The office was located in 7 World Trade Center, which collapsed on Tuesday, along with the neighbouring twin towers that were hit by hijacked jetliners.
SEC staff members got out safely before their 47-storey building came down in a cloud of dust and flames, an SEC spokesman said. But valuable case records were likely lost in the wreckage, forcing the SEC to somehow recover or recreate them.
"There, of course, will be substantial loss in paperwork and computer records, assuming that there's been a total physical loss in that office," said former SEC chairman David Ruder, now a law professor at Northwestern University in Chicago.
"But the New York office, as a regular matter, communicates with the SEC office in Washington ... So I would expect that a fair amount of paperwork has been saved in the Washington office," Mr. Ruder said. "Certainly the loss of interview notes and details of ongoing investigations are extremely serious."
The SEC northeast regional office oversees enforcement and regulation in 13 states and Washington, D.C. It is the agency's largest field office, with more than 300 employees.
Asked whether lost records could halt some cases, Mr. Ruder said: "Not necessarily. It may mean they will have to delay many enforcement cases and perhaps make some choices about which ones they will reinvestigate."

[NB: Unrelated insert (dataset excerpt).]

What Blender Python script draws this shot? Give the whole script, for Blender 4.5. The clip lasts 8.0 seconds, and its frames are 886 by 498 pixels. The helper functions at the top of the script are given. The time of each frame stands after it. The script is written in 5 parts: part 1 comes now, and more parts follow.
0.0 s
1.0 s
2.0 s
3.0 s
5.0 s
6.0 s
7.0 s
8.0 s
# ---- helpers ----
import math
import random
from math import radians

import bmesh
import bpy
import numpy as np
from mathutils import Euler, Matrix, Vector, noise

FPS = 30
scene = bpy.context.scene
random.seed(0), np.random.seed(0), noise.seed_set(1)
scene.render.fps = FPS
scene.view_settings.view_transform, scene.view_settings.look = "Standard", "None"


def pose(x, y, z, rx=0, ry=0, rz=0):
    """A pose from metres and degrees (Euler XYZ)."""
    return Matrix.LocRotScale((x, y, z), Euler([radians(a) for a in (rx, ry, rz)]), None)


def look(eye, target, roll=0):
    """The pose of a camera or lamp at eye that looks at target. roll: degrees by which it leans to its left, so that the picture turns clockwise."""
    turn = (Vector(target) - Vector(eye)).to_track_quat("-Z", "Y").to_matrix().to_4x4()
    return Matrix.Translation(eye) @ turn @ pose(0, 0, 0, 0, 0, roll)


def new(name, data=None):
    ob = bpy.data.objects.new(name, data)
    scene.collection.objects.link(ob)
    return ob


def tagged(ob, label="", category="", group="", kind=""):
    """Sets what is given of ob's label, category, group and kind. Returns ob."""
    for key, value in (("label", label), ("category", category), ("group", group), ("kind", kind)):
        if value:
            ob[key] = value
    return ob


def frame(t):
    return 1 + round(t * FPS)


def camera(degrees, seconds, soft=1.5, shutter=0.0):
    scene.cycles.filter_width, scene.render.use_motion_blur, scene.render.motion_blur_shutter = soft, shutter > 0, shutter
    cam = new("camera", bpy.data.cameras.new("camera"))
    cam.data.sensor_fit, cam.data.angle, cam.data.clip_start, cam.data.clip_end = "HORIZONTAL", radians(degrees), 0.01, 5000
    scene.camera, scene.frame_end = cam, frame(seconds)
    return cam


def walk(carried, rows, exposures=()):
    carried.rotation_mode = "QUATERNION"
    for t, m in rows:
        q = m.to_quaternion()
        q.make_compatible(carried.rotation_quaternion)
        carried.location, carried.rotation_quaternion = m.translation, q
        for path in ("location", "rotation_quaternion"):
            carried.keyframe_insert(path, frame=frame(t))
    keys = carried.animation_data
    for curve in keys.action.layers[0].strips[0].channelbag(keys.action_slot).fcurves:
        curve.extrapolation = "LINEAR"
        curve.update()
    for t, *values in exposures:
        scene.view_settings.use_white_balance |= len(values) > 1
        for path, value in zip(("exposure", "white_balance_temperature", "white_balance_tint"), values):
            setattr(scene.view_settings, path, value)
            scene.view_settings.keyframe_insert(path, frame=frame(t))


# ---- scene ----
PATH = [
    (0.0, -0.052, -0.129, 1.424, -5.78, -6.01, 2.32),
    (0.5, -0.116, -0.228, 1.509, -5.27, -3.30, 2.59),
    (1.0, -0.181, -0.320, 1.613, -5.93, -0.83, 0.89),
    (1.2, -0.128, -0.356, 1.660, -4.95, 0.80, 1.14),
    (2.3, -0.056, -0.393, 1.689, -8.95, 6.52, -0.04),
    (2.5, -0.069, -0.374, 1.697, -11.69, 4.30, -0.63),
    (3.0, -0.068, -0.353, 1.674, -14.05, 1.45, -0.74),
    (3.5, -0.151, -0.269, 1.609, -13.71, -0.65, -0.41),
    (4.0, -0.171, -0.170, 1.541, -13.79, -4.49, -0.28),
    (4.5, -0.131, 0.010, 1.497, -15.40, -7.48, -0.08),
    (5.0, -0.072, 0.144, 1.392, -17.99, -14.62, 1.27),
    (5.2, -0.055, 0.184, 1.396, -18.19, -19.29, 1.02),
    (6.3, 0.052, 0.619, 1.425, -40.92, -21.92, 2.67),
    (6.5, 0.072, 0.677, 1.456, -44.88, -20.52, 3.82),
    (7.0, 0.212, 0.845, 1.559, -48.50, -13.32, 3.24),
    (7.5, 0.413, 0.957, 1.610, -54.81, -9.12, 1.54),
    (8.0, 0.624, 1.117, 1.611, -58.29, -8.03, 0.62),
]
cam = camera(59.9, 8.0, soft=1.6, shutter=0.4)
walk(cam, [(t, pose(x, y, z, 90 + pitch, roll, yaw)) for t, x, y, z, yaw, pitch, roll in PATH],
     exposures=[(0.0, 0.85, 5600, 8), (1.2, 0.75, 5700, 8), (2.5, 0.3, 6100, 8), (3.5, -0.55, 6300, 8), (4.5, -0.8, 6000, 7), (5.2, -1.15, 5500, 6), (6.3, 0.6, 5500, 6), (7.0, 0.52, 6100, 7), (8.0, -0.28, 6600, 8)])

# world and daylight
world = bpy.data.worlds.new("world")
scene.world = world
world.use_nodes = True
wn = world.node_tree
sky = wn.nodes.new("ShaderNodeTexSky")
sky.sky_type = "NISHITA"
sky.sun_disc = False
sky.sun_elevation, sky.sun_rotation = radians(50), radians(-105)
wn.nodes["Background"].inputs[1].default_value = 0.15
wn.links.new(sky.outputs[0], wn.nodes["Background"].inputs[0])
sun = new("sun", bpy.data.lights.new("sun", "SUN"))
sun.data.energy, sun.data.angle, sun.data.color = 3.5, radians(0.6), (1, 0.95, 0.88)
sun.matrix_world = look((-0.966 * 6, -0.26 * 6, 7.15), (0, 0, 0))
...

An SEC spokesman declined to comment.
The agency has been probing alleged violations of laws governing initial public offerings of stock, or IPOs, involving Credit Suisse First Boston, the investment banking arm of Swiss bank Credit Suisse, and other banks.
While electronic documents generated by SEC staff could likely be salvaged, paper documents obtained by subpoena from companies may be harder to reproduce, lawyers said.
"Obviously they will have lost some documents. I don't believe this will lead to the shutdown of ongoing investigations. I think there obviously will be delays," said Deborah Meshulam, a securities lawyer at Piper Marbury Rudnick & Wolfe in Washington.